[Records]

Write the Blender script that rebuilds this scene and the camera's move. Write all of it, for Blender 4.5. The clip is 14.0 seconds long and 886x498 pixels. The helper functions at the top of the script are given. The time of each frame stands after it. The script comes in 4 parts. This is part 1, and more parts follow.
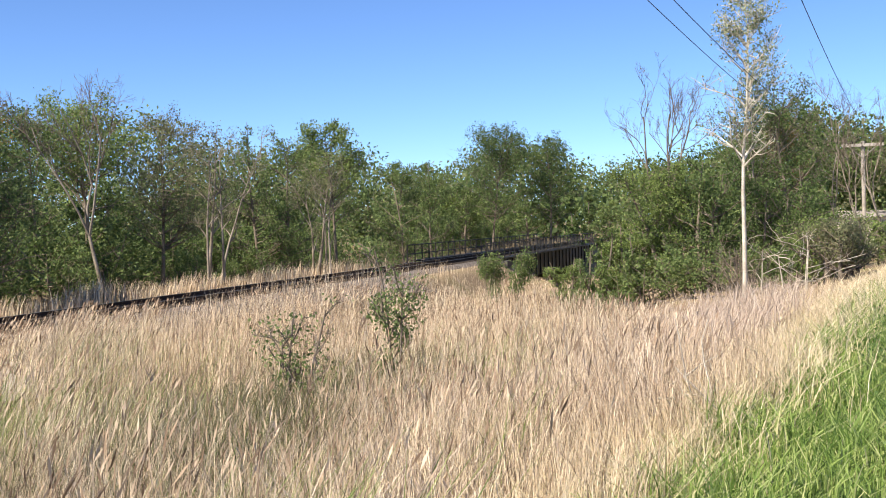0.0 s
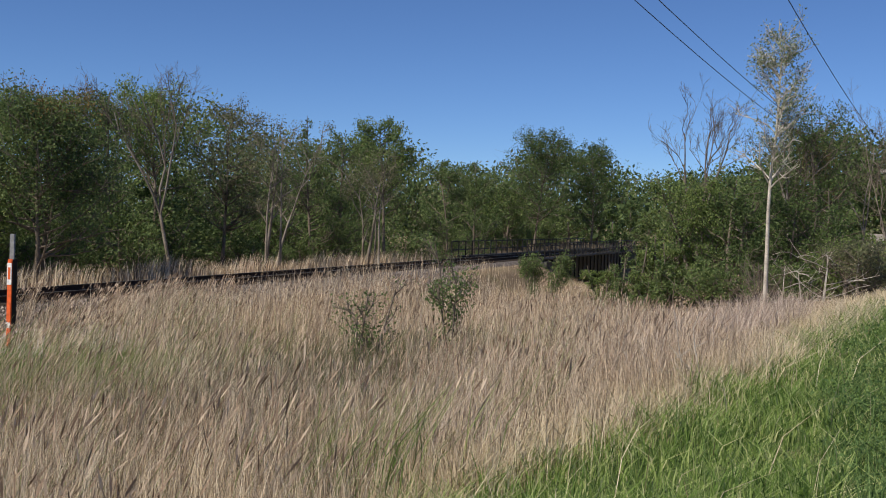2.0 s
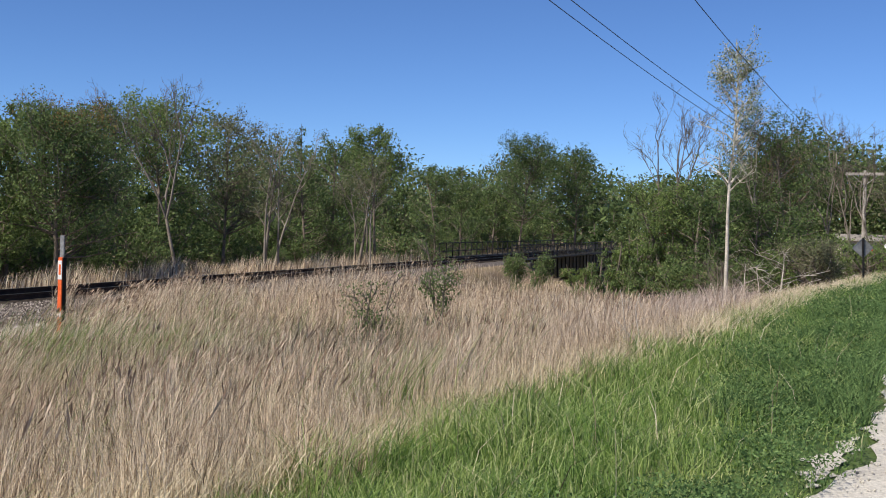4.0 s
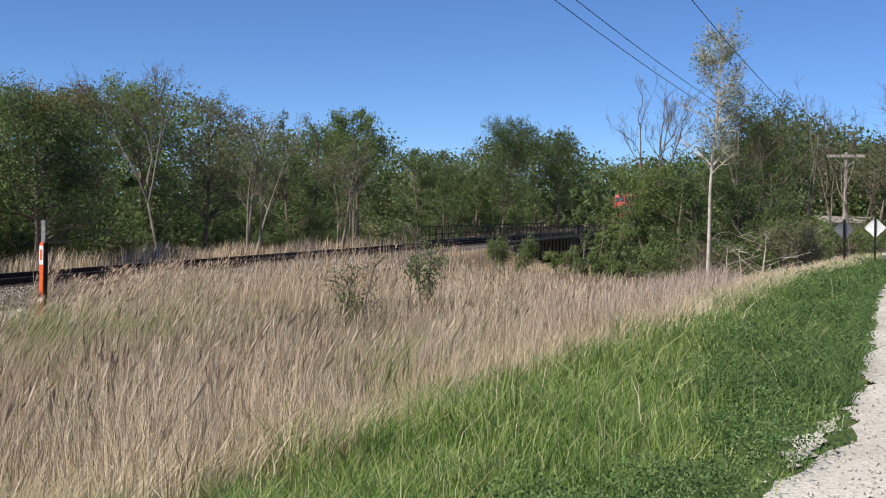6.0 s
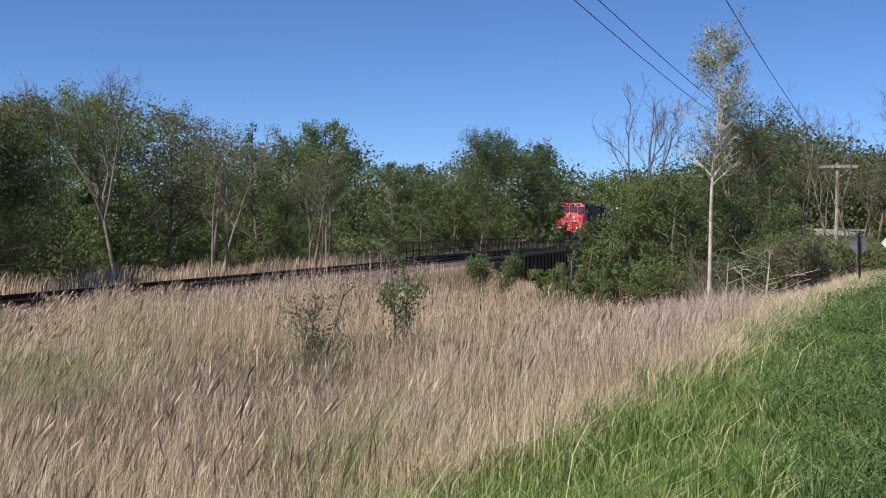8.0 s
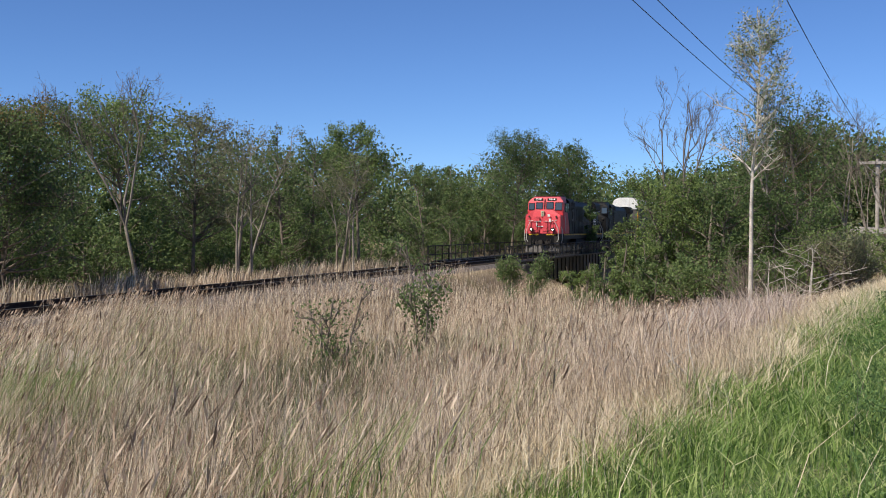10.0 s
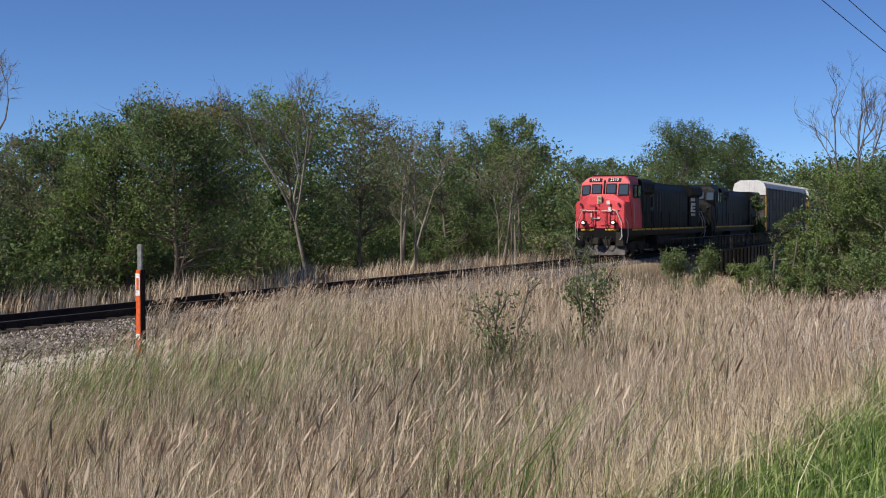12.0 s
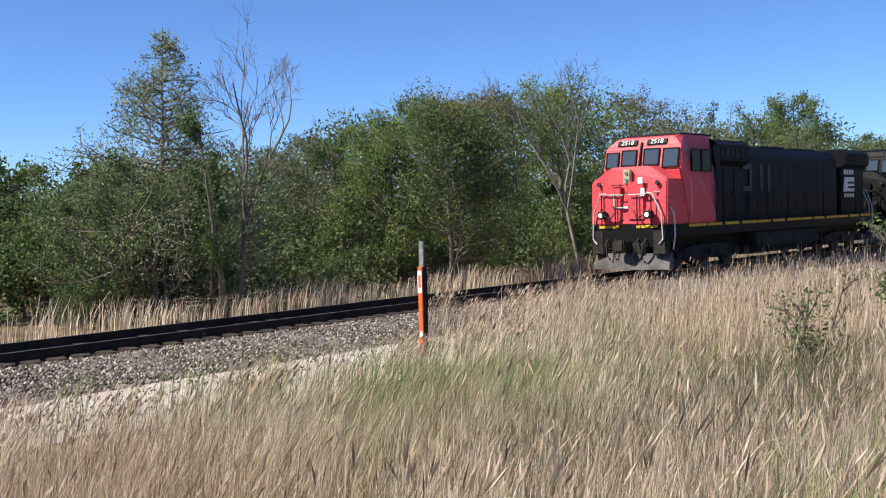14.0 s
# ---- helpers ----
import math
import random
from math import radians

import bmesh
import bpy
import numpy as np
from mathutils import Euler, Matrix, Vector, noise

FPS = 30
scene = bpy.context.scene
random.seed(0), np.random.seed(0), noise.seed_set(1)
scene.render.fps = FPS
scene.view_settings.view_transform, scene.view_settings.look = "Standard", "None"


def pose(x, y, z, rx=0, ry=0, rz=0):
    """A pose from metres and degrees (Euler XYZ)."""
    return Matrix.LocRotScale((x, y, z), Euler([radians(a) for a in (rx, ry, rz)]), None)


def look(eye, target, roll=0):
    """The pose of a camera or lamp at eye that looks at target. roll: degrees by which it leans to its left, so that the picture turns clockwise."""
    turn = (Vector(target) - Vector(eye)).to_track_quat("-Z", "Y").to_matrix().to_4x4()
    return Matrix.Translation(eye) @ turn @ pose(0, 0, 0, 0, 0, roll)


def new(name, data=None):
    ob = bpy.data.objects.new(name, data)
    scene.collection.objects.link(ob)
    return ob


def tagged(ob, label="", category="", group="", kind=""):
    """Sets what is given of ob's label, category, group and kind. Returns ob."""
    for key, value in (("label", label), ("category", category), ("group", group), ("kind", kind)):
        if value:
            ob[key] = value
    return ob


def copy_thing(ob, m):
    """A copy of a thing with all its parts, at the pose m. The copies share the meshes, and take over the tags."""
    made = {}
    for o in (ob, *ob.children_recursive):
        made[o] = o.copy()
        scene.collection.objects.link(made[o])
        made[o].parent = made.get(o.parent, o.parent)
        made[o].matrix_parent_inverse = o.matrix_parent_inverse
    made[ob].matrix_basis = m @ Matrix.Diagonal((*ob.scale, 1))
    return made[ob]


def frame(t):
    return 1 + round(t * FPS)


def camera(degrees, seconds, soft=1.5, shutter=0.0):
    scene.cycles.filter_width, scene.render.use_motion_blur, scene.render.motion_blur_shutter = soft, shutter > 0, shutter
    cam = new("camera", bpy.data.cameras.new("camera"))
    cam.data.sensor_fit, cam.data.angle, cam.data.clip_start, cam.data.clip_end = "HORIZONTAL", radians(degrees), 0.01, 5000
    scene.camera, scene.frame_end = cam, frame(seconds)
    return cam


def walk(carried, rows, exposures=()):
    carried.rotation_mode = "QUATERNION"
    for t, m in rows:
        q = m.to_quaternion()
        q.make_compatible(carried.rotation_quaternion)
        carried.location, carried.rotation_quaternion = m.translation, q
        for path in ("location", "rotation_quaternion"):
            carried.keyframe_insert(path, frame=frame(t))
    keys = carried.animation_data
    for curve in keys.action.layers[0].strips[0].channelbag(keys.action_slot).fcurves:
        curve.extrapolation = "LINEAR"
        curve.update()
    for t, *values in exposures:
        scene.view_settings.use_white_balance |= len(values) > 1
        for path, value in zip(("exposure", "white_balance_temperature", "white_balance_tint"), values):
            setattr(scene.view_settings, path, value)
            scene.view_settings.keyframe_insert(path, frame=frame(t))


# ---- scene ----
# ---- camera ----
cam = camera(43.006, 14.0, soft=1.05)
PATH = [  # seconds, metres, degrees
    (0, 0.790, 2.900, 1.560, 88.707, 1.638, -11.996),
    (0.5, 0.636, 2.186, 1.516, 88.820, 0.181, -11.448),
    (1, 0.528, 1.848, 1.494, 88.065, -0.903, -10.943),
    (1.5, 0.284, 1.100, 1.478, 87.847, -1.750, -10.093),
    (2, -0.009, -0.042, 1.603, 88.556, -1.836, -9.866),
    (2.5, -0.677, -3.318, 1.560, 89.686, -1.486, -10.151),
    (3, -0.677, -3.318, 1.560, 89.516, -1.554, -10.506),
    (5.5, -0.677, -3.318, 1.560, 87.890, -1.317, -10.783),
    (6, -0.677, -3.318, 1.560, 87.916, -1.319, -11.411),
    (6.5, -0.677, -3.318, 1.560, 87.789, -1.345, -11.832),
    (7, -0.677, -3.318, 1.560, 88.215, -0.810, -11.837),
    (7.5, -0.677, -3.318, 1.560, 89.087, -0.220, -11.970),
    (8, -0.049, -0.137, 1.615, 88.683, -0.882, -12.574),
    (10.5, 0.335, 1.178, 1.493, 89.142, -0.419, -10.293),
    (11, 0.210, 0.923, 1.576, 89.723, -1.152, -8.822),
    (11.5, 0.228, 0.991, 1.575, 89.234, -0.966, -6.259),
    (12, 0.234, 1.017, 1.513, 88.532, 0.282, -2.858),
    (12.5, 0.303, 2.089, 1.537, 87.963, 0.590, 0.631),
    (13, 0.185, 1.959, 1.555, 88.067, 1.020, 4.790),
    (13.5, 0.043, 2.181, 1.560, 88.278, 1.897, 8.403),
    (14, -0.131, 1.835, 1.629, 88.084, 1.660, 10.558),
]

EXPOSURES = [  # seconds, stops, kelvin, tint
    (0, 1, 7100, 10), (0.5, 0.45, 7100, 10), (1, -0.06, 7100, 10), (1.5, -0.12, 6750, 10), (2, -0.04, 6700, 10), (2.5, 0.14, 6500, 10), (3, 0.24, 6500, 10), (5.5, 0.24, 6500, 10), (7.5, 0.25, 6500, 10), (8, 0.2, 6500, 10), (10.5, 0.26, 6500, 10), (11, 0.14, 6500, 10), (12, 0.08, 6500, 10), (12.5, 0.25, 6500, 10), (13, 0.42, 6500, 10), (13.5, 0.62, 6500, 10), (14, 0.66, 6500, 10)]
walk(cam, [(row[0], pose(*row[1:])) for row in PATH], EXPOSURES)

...

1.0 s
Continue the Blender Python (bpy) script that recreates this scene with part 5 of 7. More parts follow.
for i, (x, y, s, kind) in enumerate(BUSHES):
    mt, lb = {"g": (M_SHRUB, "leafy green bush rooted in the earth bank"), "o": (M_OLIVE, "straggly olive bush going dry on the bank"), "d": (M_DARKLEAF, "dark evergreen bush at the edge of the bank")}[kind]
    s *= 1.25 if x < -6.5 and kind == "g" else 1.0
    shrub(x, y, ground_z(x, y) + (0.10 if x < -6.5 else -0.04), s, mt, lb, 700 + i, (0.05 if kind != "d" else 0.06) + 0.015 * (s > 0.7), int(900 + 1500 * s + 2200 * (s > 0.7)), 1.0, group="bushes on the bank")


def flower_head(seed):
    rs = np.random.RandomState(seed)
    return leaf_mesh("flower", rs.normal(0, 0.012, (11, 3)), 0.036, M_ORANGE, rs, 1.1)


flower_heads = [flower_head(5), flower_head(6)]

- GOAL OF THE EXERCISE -
Above are some records; extract exactly the lines from the one containing "Write the Blender" through the one containing "pose from metres" and drop the pictures.

- FINISHED EXERCISE -
Write the Blender script that rebuilds this scene and the camera's move. Write all of it, for Blender 4.5. The clip is 14.0 seconds long and 886x498 pixels. The helper functions at the top of the script are given. The time of each frame stands after it. The script comes in 4 parts. This is part 1, and more parts follow.
0.0 s
2.0 s
4.0 s
6.0 s
8.0 s
10.0 s
12.0 s
14.0 s
# ---- helpers ----
import math
import random
from math import radians

import bmesh
import bpy
import numpy as np
from mathutils import Euler, Matrix, Vector, noise

FPS = 30
scene = bpy.context.scene
random.seed(0), np.random.seed(0), noise.seed_set(1)
scene.render.fps = FPS
scene.view_settings.view_transform, scene.view_settings.look = "Standard", "None"


def pose(x, y, z, rx=0, ry=0, rz=0):
    """A pose from metres and degrees (Euler XYZ)."""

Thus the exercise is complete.